After an initial ruling in 2009, Mr. Roberts was allowed custody of his sons every other weekend. In 2012, that time was expanded by two days a month. Earlier this month, he and his ex-wife agreed to a plan that could further increase his parenting time.

“It’s absurd that the law says nothing about the benefits of two-parent child relationships, and does nothing to encourage them,” he said.

The Colorado senate introduced a shared parenting bill in January. The measure, which Republican co-sponsor Sen. Kevin Lundberg said was prompted partly by Mr. Roberts’s pleas, requires courts to explain in writing why a custody order that “does not order substantially equal parenting time between the parties” is in the best interest of the child. The Senate unanimously passed the legislation last month and it is pending in the state House.

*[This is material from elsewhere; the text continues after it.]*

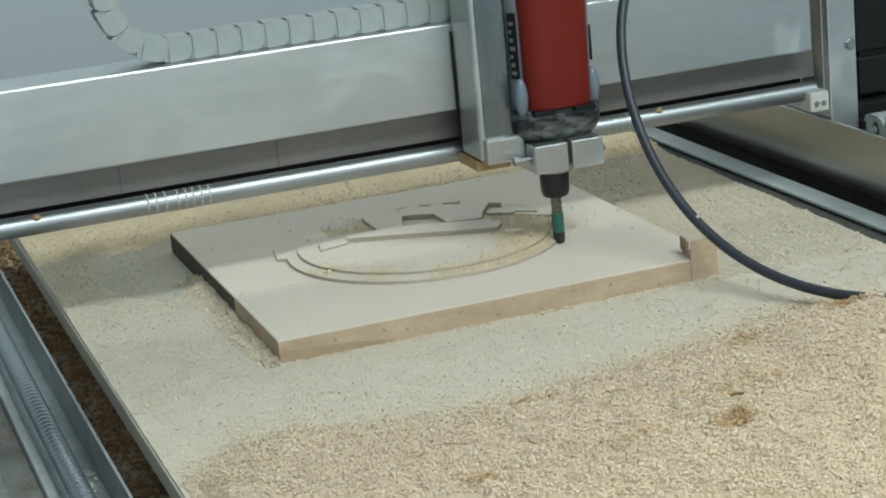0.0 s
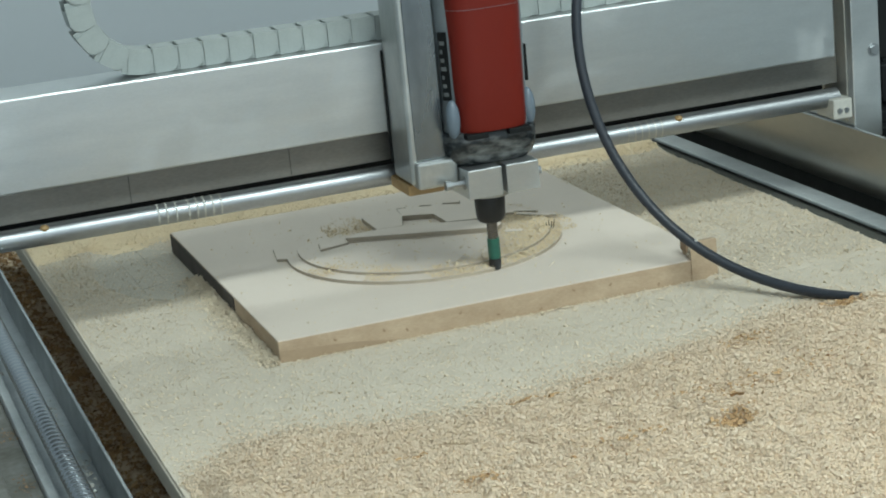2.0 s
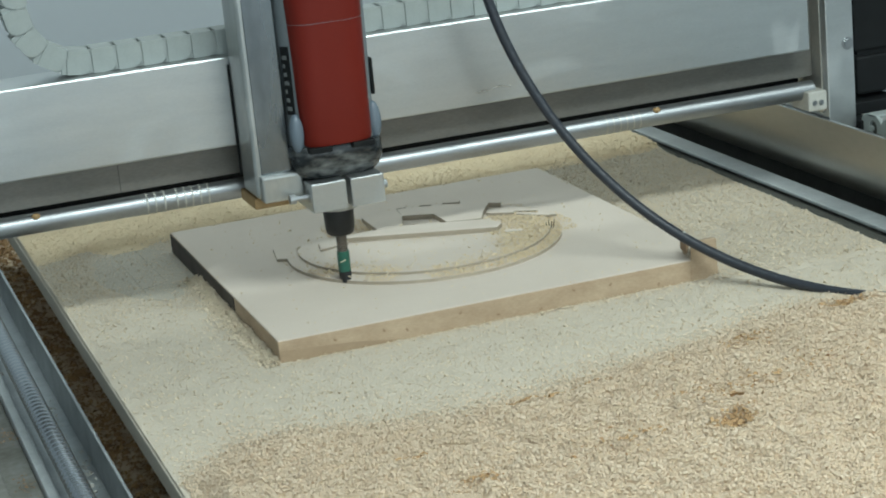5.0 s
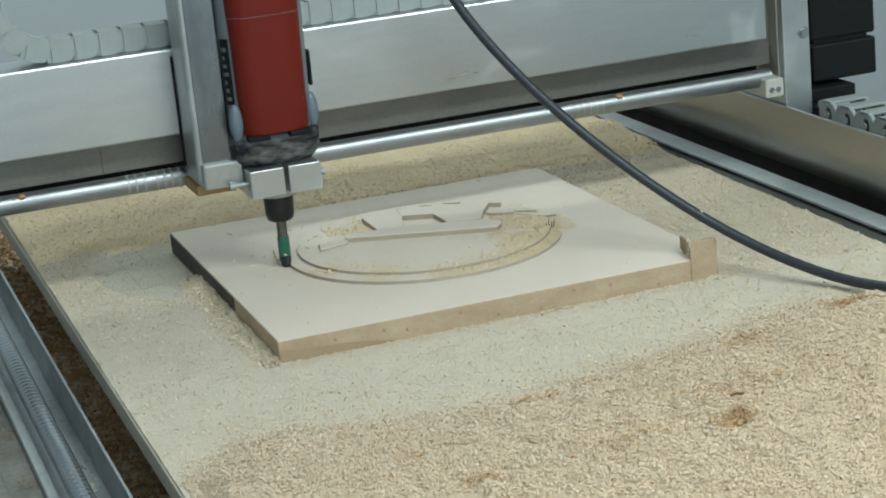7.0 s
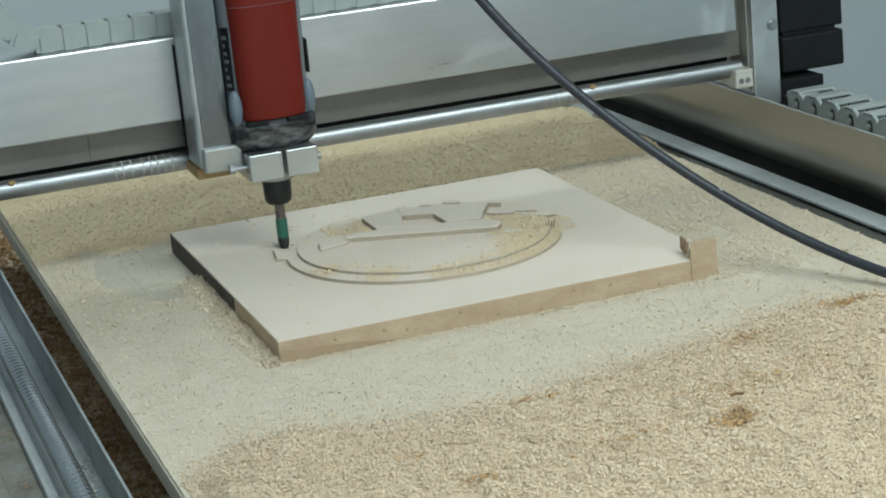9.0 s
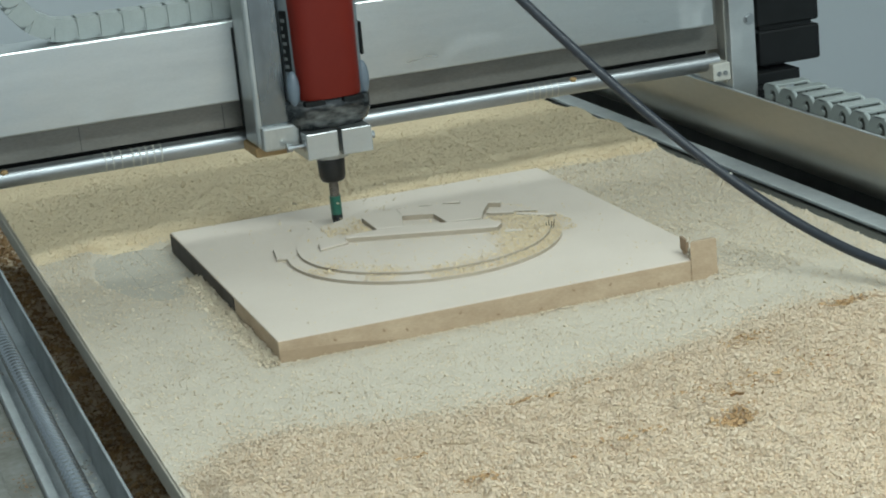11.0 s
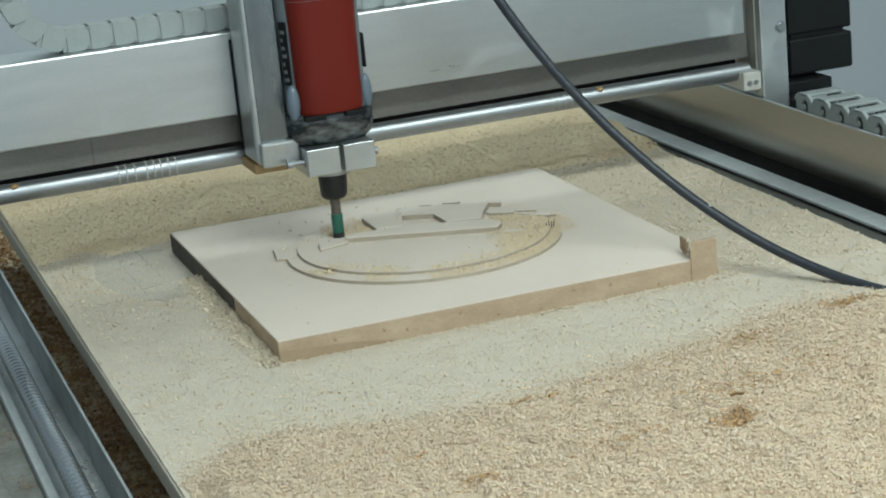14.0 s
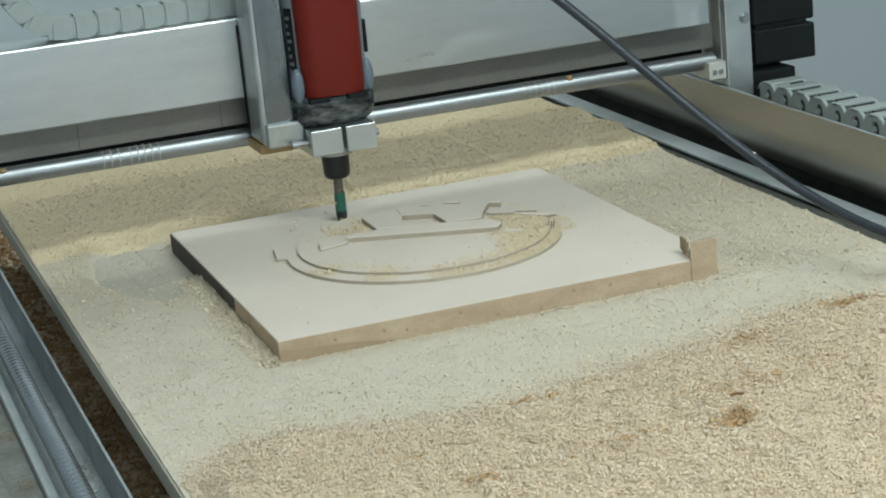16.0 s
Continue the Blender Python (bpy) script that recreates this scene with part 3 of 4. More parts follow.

Joni Roberts, Mr. Roberts’s ex-wife, said the measure largely was unnecessary given that the vast majority of couples settle their custody disputes out of court. “Our situation has gone on for six years, and we reached agreements every time,” she said.

Other opponents of shared-parenting legislation reject claims that it is simply designed to protect a system that pays lawyers’ bills. They say that while role-sharing is a laudable goal for parents who can make it work, a presumption of a 50-50 split shouldn’t be baked into law.

Peter Salem, executive director of the Association of Family and Conciliation Courts, a Wisconsin-based nonprofit organization that studies the best ways to resolve family conflict, said such situations are highly nuanced. “It doesn’t make sense to force this on couples that really deeply don’t get along,” he said.

Some domestic violence experts fear a presumption of shared parenting will give men with histories of emotional or physical abuse more bargaining power during divorce negotiations. “You’re going to see victims pressured to cooperate with their abusers, which is completely harmful to children,” said Barry Goldstein, a domestic-violence expert who practiced family law in New York for 30 years.